Anthony is due to make $28 million this season, his last in a five-year, $125 million contract he signed with New York before getting moved to Oklahoma City. He has said he will not accept a reserve role, and by parting with him — somehow — the Thunder could save more than $90 million in luxury tax payments.
Anthony averaged 16.2 points on 40 percent shooting last season, both career-lows.
Moving day for Howard
Dwight Howard began Friday as a member of the Charlotte Hornets. He was then traded to Brooklyn, which will buy him out, paving the way for him to sign with the Washington Wizards.
A person familiar with the terms told the AP that Howard would play on a one-year, $5.3 million deal. Later Friday, ESPN reported that Howard will actually be signing a two-year, $11 million deal in Washington — with the second year at his option.
Howard’s trade from the Hornets to the Nets in exchange for Timofey Mozgov, the draft rights to Hamidou Diallo, a 2021 second-round draft pick and cash considerations was approved by the NBA on Friday — the first day such a move could be executed now that the offseason moratorium on player movement is over.
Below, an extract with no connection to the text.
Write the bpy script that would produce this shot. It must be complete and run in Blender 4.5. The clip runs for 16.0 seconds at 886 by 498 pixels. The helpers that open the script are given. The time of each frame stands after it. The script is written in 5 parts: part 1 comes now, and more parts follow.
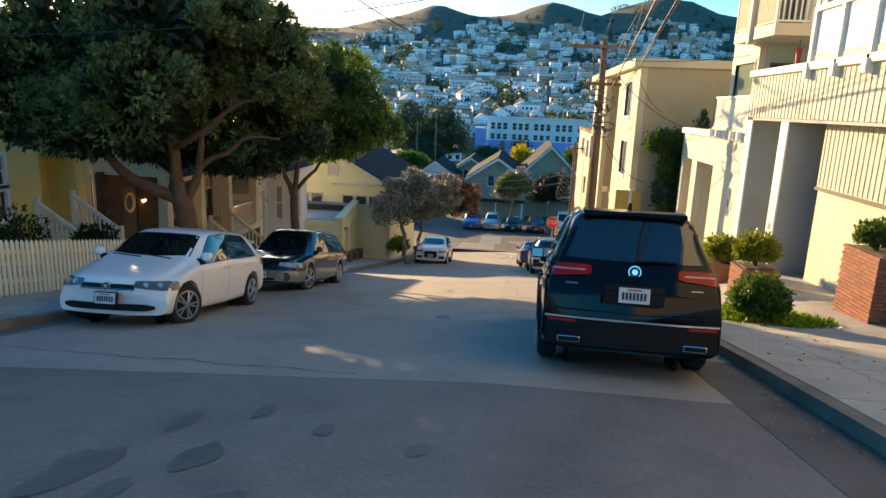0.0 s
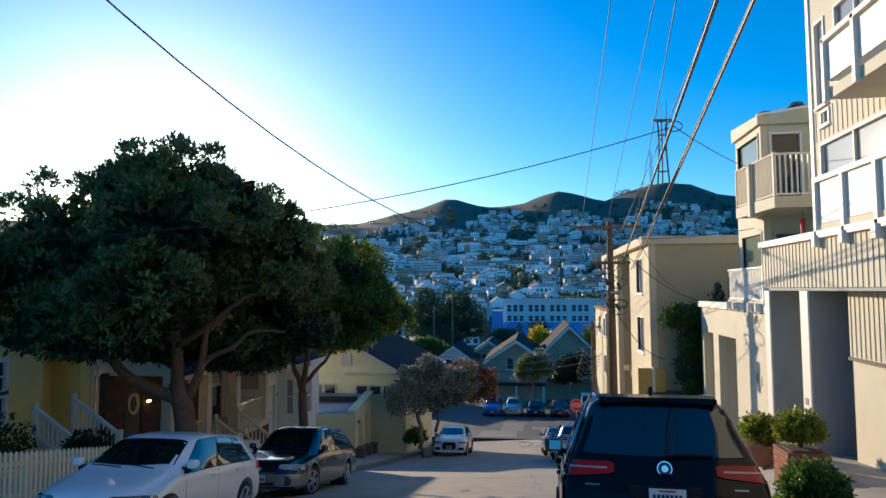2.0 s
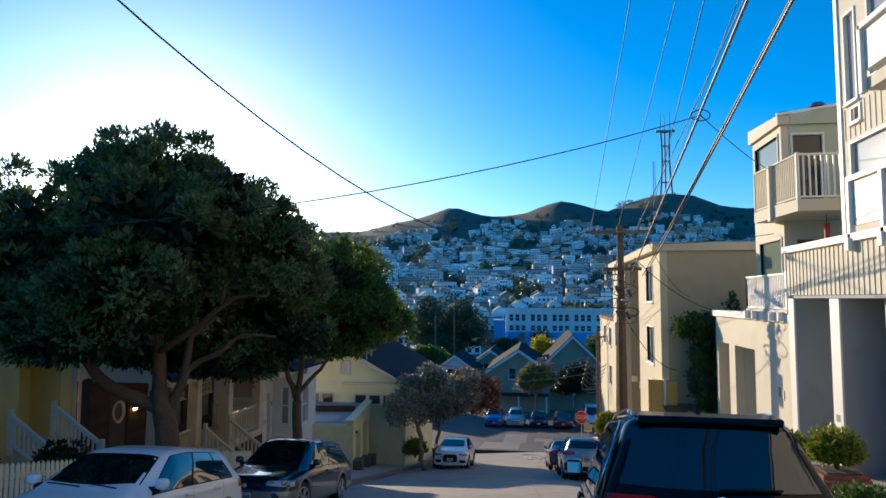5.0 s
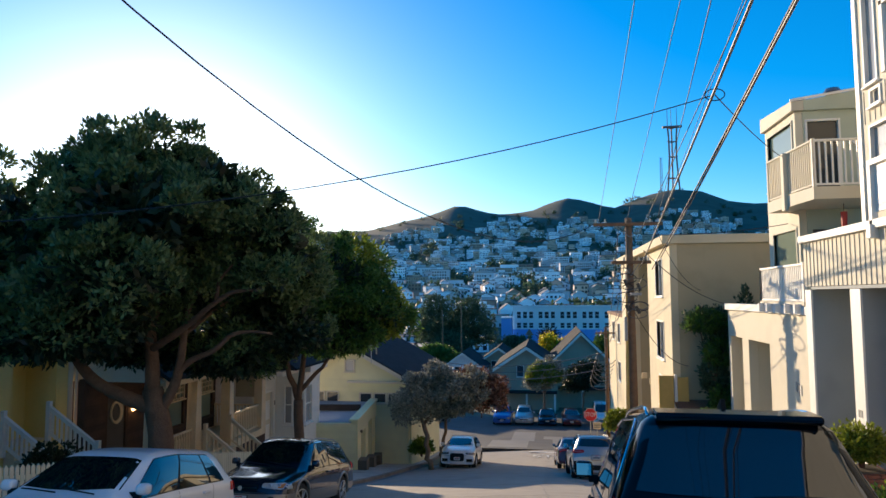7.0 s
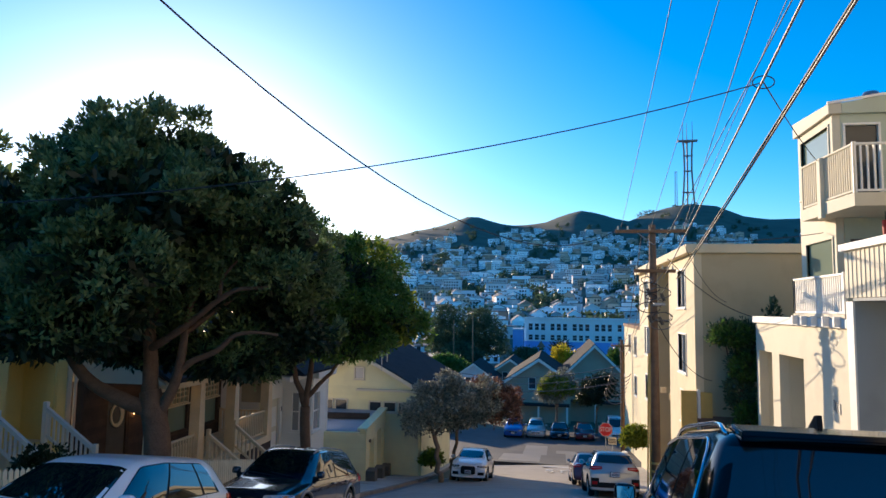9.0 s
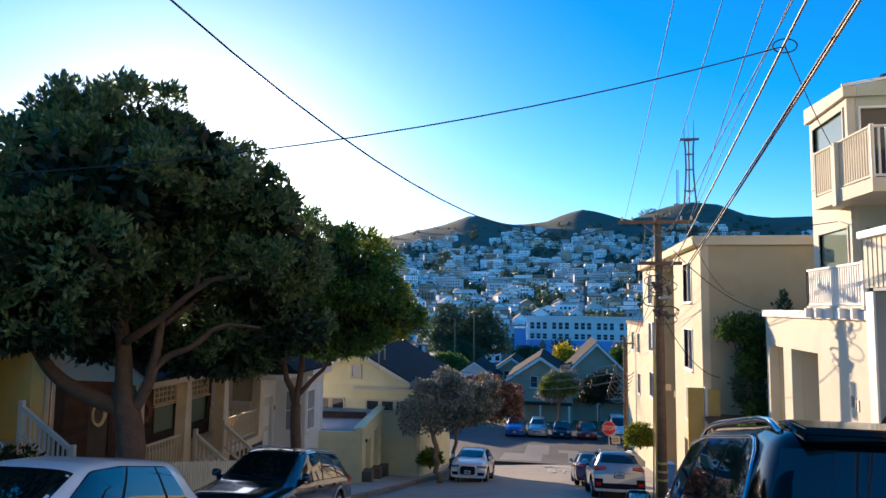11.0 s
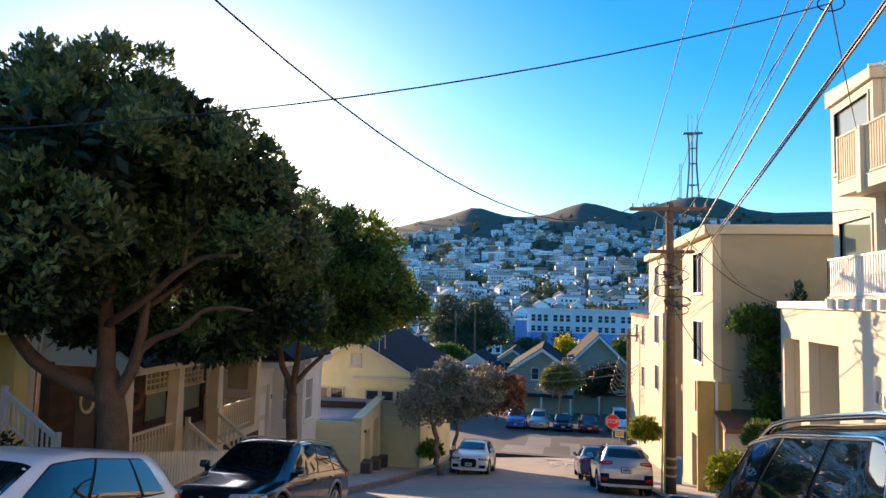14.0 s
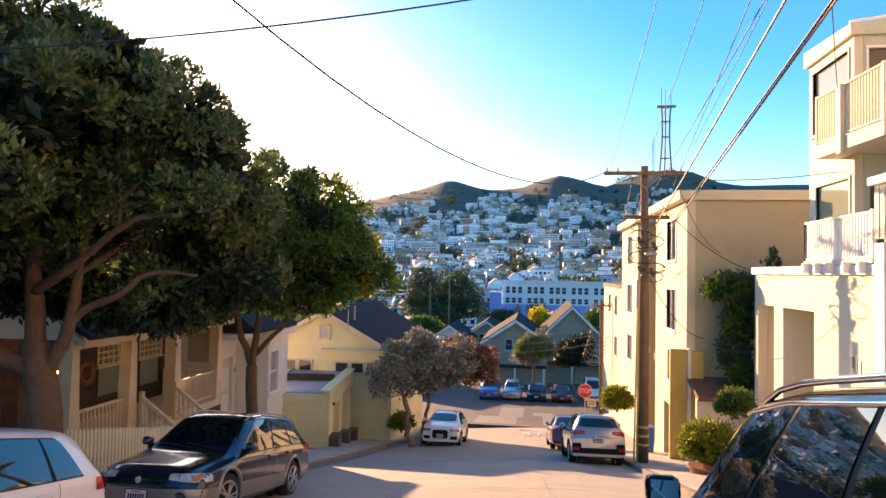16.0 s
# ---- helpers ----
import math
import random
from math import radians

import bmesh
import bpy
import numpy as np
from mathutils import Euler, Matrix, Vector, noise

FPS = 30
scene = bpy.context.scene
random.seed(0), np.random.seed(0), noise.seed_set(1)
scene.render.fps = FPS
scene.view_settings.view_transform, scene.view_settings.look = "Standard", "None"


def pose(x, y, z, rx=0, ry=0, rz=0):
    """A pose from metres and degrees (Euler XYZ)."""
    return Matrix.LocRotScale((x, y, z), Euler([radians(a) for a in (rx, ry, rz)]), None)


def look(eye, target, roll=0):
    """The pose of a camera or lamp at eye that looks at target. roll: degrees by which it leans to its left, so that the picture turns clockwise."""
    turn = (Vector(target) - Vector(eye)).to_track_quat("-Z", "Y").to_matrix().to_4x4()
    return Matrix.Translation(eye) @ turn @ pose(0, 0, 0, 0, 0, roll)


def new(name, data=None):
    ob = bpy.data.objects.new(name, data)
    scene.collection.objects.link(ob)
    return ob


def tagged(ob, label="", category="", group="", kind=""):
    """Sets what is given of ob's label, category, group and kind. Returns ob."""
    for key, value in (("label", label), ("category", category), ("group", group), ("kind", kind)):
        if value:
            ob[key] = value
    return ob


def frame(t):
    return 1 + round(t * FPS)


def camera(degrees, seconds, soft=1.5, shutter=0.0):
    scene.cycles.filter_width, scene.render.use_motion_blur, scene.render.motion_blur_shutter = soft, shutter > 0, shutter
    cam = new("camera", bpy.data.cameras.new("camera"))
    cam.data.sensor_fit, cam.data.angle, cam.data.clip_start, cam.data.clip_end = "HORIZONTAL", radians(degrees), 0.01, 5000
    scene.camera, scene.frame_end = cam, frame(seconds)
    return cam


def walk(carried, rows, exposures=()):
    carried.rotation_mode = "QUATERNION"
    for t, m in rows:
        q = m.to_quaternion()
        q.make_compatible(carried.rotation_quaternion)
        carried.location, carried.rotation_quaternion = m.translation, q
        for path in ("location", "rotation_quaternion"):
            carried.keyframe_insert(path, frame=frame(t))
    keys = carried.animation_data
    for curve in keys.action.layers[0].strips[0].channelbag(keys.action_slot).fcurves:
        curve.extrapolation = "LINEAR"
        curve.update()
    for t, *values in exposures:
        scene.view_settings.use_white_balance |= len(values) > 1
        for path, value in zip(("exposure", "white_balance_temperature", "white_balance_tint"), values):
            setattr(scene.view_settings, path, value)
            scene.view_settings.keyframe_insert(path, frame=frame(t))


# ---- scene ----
import functools

cam = camera(68.9, 16.0)
PATH = [
    (0, (-1.139, -6.169, 2.517), (-1.352, -4.229, 2.079), 2.3),
    (0.5, (-0.974, -6.018, 2.529), (-1.203, -4.035, 2.406), 0.9),
    (1, (-1.048, -5.855, 2.518), (-1.275, -3.868, 2.505), 0.0),
    (1.5, (-1.16, -5.798, 2.534), (-1.414, -3.815, 2.586), -0.0),
    (2, (-0.975, -5.602, 2.503), (-1.259, -3.627, 2.629), -0.4),
    (2.5, (-1.055, -5.521, 2.486), (-1.338, -3.547, 2.641), -0.7),
    (3, (-1.212, -5.363, 2.481), (-1.5, -3.39, 2.641), -0.2),
    (3.5, (-1.056, -5.086, 2.433), (-1.348, -3.114, 2.593), 0.1),
    (4, (-1.128, -4.879, 2.427), (-1.414, -2.906, 2.587), 0.2),
    (6.5, (-1.172, -4.073, 2.293), (-1.481, -2.102, 2.435), -0.1),
    (7, (-1.139, -3.933, 2.281), (-1.451, -1.963, 2.429), -0.3),
    (7.5, (-1.354, -3.743, 2.236), (-1.659, -1.772, 2.388), 0.2),
    (8, (-1.281, -3.569, 2.191), (-1.61, -1.604, 2.363), 0.5),
    (8.5, (-1.262, -3.266, 2.15), (-1.612, -1.305, 2.329), 0.8),
    (9, (-1.395, -3.082, 2.127), (-1.744, -1.121, 2.306), 0.9),
    (11.5, (-1.398, -2.005, 1.927), (-1.752, -0.044, 2.102), 0.7),
    (12, (-1.565, -1.899, 1.911), (-1.918, 0.062, 2.078), 0.7),
    (12.5, (-1.371, -1.766, 1.883), (-1.739, 0.193, 2.048), 0.4),
    (13, (-1.425, -1.551, 1.853), (-1.791, 0.409, 2.018), 0.3),
    (13.5, (-1.626, -1.475, 1.843), (-1.987, 0.486, 1.998), 0.5),
    (14, (-1.607, -1.374, 1.816), (-1.965, 0.588, 1.967), 1.4),
    (14.5, (-1.49, -1.1, 1.774), (-1.827, 0.866, 1.917), 1.7),
    (15, (-1.617, -0.826, 1.734), (-1.904, 1.15, 1.837), 1.5),
    (15.5, (-1.641, -0.707, 1.676), (-1.92, 1.272, 1.748), 1.3),
    (16, (-1.532, -0.51, 1.649), (-1.813, 1.469, 1.719), 1.1),
]
walk(cam, [(t, look(eye, target, roll)) for t, eye, target, roll in PATH], [(0, 1.48, 8600, 14), (0.5, 1.15, 7800, 17), (1.0, 0.8, 6900, 14), (1.6, 0.65, 6300, 12), (3.5, 0.54, 5650, 11), (7, 0.78, 6400, 14), (9, 0.91, 6250, 16), (12, 1.1, 6600, 22), (13, 1.22, 7200, 24), (14.5, 1.4, 7700, 27), (16, 1.78, 9500, 38)])

# ---- light ----
SUN_AZ, SUN_EL = radians(-32.0), radians(9.8)
world = bpy.data.worlds.new("sky")
scene.world = world
world.use_nodes = True
wn = world.node_tree.nodes
sky = wn.new("ShaderNodeTexSky")
sky.sky_type, sky.sun_disc = "NISHITA", False
sky.sun_elevation, sky.sun_rotation = SUN_EL, SUN_AZ
sky.altitude, sky.air_density, sky.dust_density, sky.ozone_density = 60, 1.0, 0.5, 4.0
vivid = wn.new("ShaderNodeHueSaturation")
vivid.inputs["Saturation"].default_value = 1.35
world.node_tree.links.new(sky.outputs[0], vivid.inputs["Color"])
world.node_tree.links.new(vivid.outputs[0], wn["Background"].inputs[0])
wn["Background"].inputs[1].default_value = 0.15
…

Howard has played for five NBA teams and averaged 16.6 points for Charlotte last season.
Jordan is a man of his word
DeAndre Jordan followed through on a commitment to sign with the Dallas Mavericks in free agency three years after backing out on the same pledge. Jordan signed a one-year contract expected to be worth around the $24.1 million he was set to get before opting out of his contract with the Los Angeles Clippers. In 2015, Jordan agreed to sign with Dallas before changing his mind thanks in part to the urging of former teammates Chris Paul and Blake Griffin. The Houston native stayed with the Clippers and was going into the final year of that four-year contract before opting out. Jordan, who turns 30 this month, gives the Mavericks a rebounding and defensive presence they've mostly lacked since winning their only title in 2011. Dallas hasn’t won a playoff series since then.
Offers are in
Guard Zach LaVine signed a four-year, $80 million offer sheet with Sacramento, with a person with direct knowledge confirming the terms to The AP on condition of anonymity because neither the Kings nor the Bulls announced the deal. League sources told ESPN that Chicago plans to match the offer sheet. LaVine, who missed 91 of a possible 162 games over the last two seasons, averaged 16.7 points in 24 games last season . . . Kyle Anderson signed a $37 million, four-year offer sheet from the Grizzlies, according to a person who spoke to The AP on condition of anonymity because neither Memphis nor San Antonio publicly confirmed the deal. The Spurs have 48 hours to decide whether to keep Anderson, who averaged 7.9 points in his first year as a full-time starting forward . . . Center Jusuf Nurkic is staying with the Trail Blazers, agreeing to a four-year deal, a person with knowledge of the negotiations told The AP. The person did not disclose financial terms, but ESPN reported it is worth $48 million . . . Big man Kyle O'Quinn is joining the Pacers. A person familiar with the terms tells The AP that O'Quinn has agreed to a one-year, $4.5 million deal. The person spoke to the AP on condition of anonymity. O'Quinn averaged a career-high 7.1 points per game last season with the Knicks . . . Guard Isaiah Briscoe has finally reached the NBA, signing with the Magic. Briscoe agreed to terms with Orlando several days ago after impressing the team during a minicamp for free agents. He spent last season playing in Estonia, averaging 18.5 points per game, and was MVP of the Estonia-Latvia All-Star Game after a 50-point effort. Briscoe was undrafted in 2017 after two seasons at Kentucky.